New Acquisition to Welcome Visitors at the de Young Museum this Summer
SAN FRANCISCO, CA.- Coincidentally timed with the special exhibition Birth of Impressionism at the de Young Museum, John E. Buchanan, Jr., the director of the Fine Arts Museums of San Francisco, announces the acquisition of The Absinthe Drinkers (Les buveurs d’absinthe), 1881, by the French painter Jean-François Raffaëlli (1850–1924). Widely regarded as one of the artist’s most important and accomplished paintings, The Absinthe Drinkers will temporarily grace the entrance of the Birth of Impressionism exhibition this summer before settling into its permanent home in gallery 19 at the Legion of Honor.
This painting joins a distinguished group of Raffaëlli’s works on paper already in the Fine Arts Museums’ collection and will greatly enhance the Legion’s presentation of 19th-century French paintings. Says Buchanan of the painting, “The Absinthe Drinkers had a remarkable debut in 1881 and it continued to captivate viewers at the World Columbian Exposition in 1893, the Art institute of Chicago in 1895, and the National Gallery in 1986. I am thrilled that the Fine Arts Museums of San Francisco was able to seize the rare opportunity to own and present the painting to our visitors. This acquisition underscores the importance of collecting the best of kind.”
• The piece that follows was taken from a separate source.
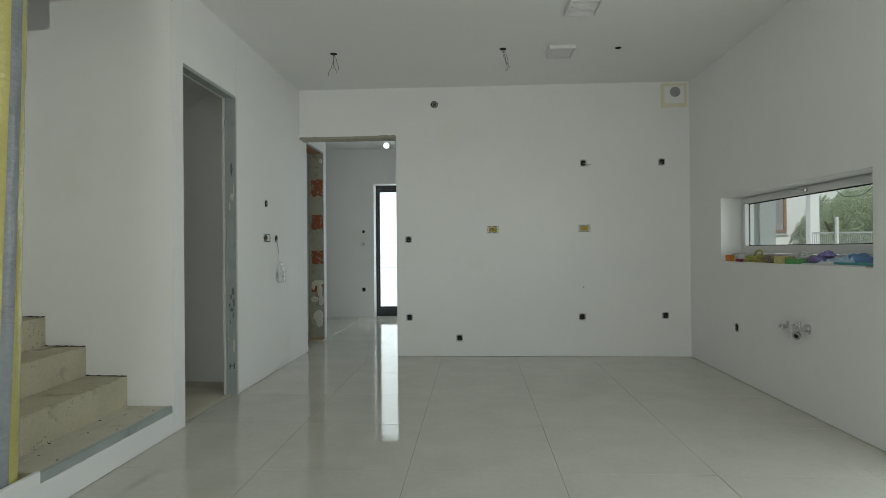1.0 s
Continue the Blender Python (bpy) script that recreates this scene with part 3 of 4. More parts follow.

The Absinthe Drinkers caused a sensation when exhibited in the sixth Impressionist group show in 1881. Hoping to heighten the appeal and visitorship of the Impressionist exhibitions, Degas wanted to increase the number of figural paintings included. Thus he invited the Realist painter Raffaëlli to participate. Not stylistically an Impressionist, Raffaëlli nonetheless employs the characteristic elements of what was then called the “New Painting.” His paintings focus on contemporary subject matter, particularly depicting ordinary people caught in routine activities of urban life. Formal devices, such as unexpected special perspectives and unusual croppings, coupled with an attention to the two-dimensional surface effects created by paint on canvas are typically avant-garde elements shared by Raffaëlli, Degas and others.
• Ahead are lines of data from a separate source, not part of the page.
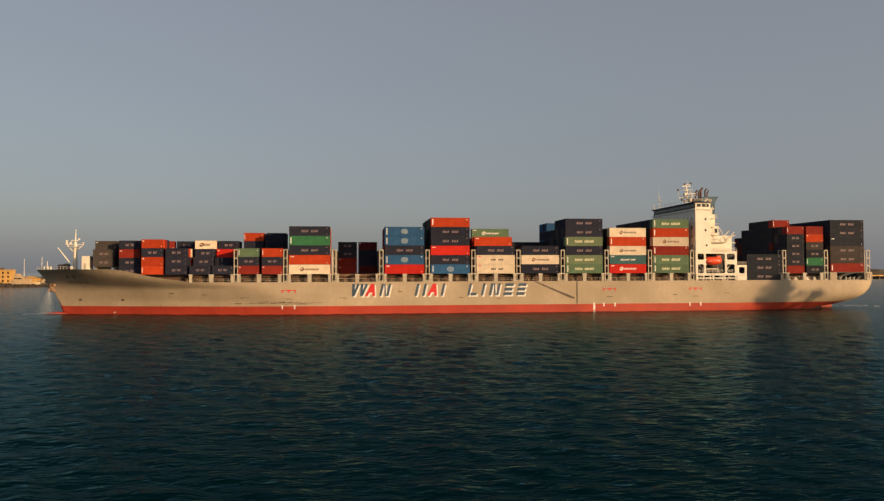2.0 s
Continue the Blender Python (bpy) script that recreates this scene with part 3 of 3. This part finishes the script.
for a, b in (((131.0, 1.0, 15.3), (133.2, 1.0, 13.2)), ((134.0, 2.8, 12.2), (134.4, 2.8, 18.8)), ((139.2, 2.8, 12.2), (138.8, 2.8, 18.8)), ((140.8, 1.4, 12.2), (142.8, 1.4, 14.8)), ((134.6, 1.8, 13.4), (139.0, 1.8, 13.4))):
    part("davit", tubes((a, b, 0.17, 0.17, 6)), WHITE, house)
part("railing", railing(X0 + 0.2, 144.2, 0.5, 12.1), WHITE, house)
# white lattice at deck level below the boats
part("lattice_beam", boxes((X0, 147.6, 0.1, 0.35, 10.25, 10.55)), WHITE, house)
for i in range(12):
    x = X0 + 0.7 + 1.45 * i
    if i % 3:
        part("lattice_strut", tubes(((x, 0.25, 9.6), (x + (0.9 if i % 2 else -0.9), 0.25, 11.3), 0.1, 0.1, 5)), WHITE, house)
    else:
        part("lattice_post", boxes((x - 0.14, x + 0.14, 0.12, 0.38, 9.5, 11.25)), WHITE, house)
# roof of the bridge: rail, radar mast, aerials
part("railing", railing(X0, X1, 0.1, 35.35), WHITE, house)
bm = bmesh.new()
for i in range(13):
    tube(bm, (X0, 0.3 + 2.6 * i, 35.3), (X0, 0.3 + 2.6 * i, 36.4), 0.04, n=4)
tube(bm, (X0, 0.3, 36.4), (X0, 31.6, 36.4), 0.04, n=4)
part("railing", bm, WHITE, house)
mast = tubes(((135.2, 15.6, 35.3), (135.2, 15.6, 41.2), 0.34, 0.2, 8), ((135.2, 15.6, 41.0), (135.2, 15.6, 44.3), 0.1, 0.05, 6),
             ((133.4, 14.2, 35.3), (135.0, 15.5, 40.2), 0.12, 0.1, 5), ((136.9, 14.6, 35.3), (135.3, 15.5, 39.6), 0.12, 0.1, 5), ((133.2, 16.4, 38.0), (136.9, 15.2, 40.4), 0.1, 0.1, 5))
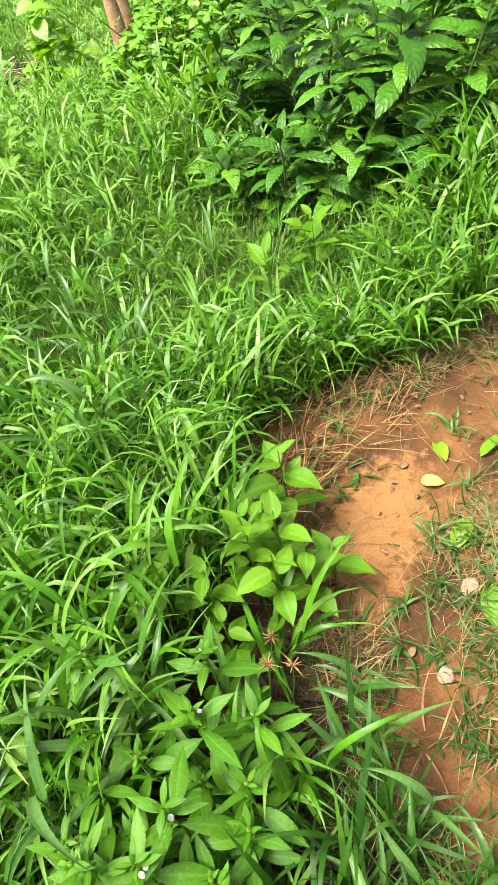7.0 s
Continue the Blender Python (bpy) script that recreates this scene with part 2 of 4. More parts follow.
def blade_arrays(root, az, length, width, tilt, bend, seg=6, across=3, fold=0.22, sway=None, twist=None, base=0.55, peak=0.3):
    """Arching grass blades, one strip each. tilt: from upright at the root; bend: by how much more at the tip (radians)."""
    n = len(root)
    sway = np.zeros(n) if sway is None else sway
    twist = np.zeros(n) if twist is None else twist
    s = np.linspace(0, 1, seg + 1)
    ang = tilt[:, None] + bend[:, None] * s[None] ** 1.6
    az = az[:, None] + sway[:, None] * s[None]
    t = np.stack([np.sin(ang) * np.cos(az), np.sin(ang) * np.sin(az), np.cos(ang)], -1)
    step = (length / seg)[:, None, None] * 0.5 * (t[:, :-1] + t[:, 1:])
    p = root[:, None] + np.concatenate([np.zeros((n, 1, 3)), np.cumsum(step, 1)], 1)
    side = np.stack([-np.sin(az), np.cos(az), np.zeros_like(az)], -1)
    nor = np.cross(t, side)
    tw = twist[:, None, None] * s[None, :, None]
    side, nor = side * np.cos(tw) + nor * np.sin(tw), nor * np.cos(tw) - side * np.sin(tw)
    prof = np.minimum(1.0, base + (1 - base) * s / peak) * (1 - np.clip((s - 0.25) / 0.75, 0, 1) ** 1.7)
    prof = np.maximum(prof, 0.03)
    w = width[:, None] * prof[None] * 0.5
    u = np.linspace(-1, 1, across)
    v = p[:, :, None] + side[:, :, None] * (w[:, :, None] * u)[..., None]
    lift = np.abs(u) * fold * 2
    v = v + nor[:, :, None] * (w[:, :, None] * lift)[..., None] * np.where(nor[:, :, None, 2:3] < 0, -1, 1)
    uv = np.stack(np.broadcast_arrays((u * 0.5 + 0.5)[None, None], s[None, :, None] + np.zeros((n, 1, 1))), -1)
    return v.reshape(-1, 3), strip_faces(n, seg + 1, across), uv.reshape(-1, 2)


def joined(pieces):
    vs, fs, us, k = [], [], [], 0
    for v, f, u in pieces:
        vs.append(v), fs.append(f + k), us.append(u)
        k += len(v)
    return np.concatenate(vs), np.concatenate(fs), np.concatenate(us)


def tube_arrays(points, radii, sides=6):
    p = np.asarray(points, float)
    t = np.gradient(p, axis=0)
    t /= np.linalg.norm(t, axis=1, keepdims=True) + 1e-9
    ref = np.where(np.abs(t[:, 2:3]) < 0.9, np.array([[0, 0, 1.0]]), np.array([[1.0, 0, 0]]))
    a = np.cross(t, ref)
    a /= np.linalg.norm(a, axis=1, keepdims=True) + 1e-9
    b = np.cross(t, a)
    ang = np.linspace(0, 2 * np.pi, sides + 1)
    r = np.asarray(radii, float)[:, None, None]
    v = p[:, None] + r * (a[:, None] * np.cos(ang)[None, :, None] + b[:, None] * np.sin(ang)[None, :, None])
    uv = np.stack(np.broadcast_arrays((ang / (2 * np.pi))[None], np.linspace(0, 1, len(p))[:, None]), -1)
    return v.reshape(-1, 3), strip_faces(1, len(p), sides + 1), uv.reshape(-1, 2)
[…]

As illustrated in this painting, Raffaëlli excelled at capturing the coarse milieu of the Parisian banlieue––the marginal areas beyond the city then being colonized by industrialization and urban sprawl. Contemporary critics regarded Raffaëlli’s social realism highly. One noted, “Thanks to M. Raffaëlli, the banlieue of Paris––this intermediary and bizarre world, at once swarming and abandoned, no longer the city and not yet the country… has won its place in the idea.” The figural types in The Absinthe Drinkers are described as “poverty-stricken wrecks” with “such a particular character of suffering and of revolt, such a poignant color of melancholy.” The appeal of this gritty image is its grand portrayal of the devastating addiction to the powerful drink absinthe. Managing to bridge the gap between establishment and the avant-garde, Raffaëlli was among the few painters who exhibited at the Salon and with the Impressionists.
Managing to bridge the gap between establishment and the avant-garde, Raffaëlli was among the few painters who exhibited at both the Salon and with the Impressionists. Infuriating and co-opting both, he deftly capitalized on the most provocative aspects of each artistic faction, and in the process left a colorful legacy documenting the realities of urban life in late 19th-century Paris.
There is more Raffaëlli to be seen in San Francisco this summer. An earlier masterwork, The Family of Jean-le-Boîteux, Peasants from Plougasnou, 1876, can be seen in the exhibition Birth of Impressionism at the de Young through September 6. Four additional works by Raffaëlli are on view in the exhibition Impressionist Paris: City of Light at the Legion June 5 through September 26. They are:
• La Scala and Spectators, 1886, color gillotages
• Street Scene with Two Figures and a Dog, ca. 1890, oil on canvas
• Self Portrait, 1893, color drypoint
• Fashionable Young Woman on the Boulevard des Italiens, Paris, ca. 1899, oil on canvas
Taken as a whole, this extraordinary group of paintings and prints, along with the iconic The Absinthe Drinkers, reflects a profound shift in mood from melancholy to tranquility in Raffaëlli’s later career. Looking back from the turn of the 20th century, the artist recognized this change in the tenor of his work as autobiographical in nature, explaining that it echoed the improvement in his personal fortunes. “My artistic successes have been such that my bitterness has fled,” he noted, adding “my earlier admirers probably say still that they like better the Raffaëlli of the first period, while others admire more my new dreams.”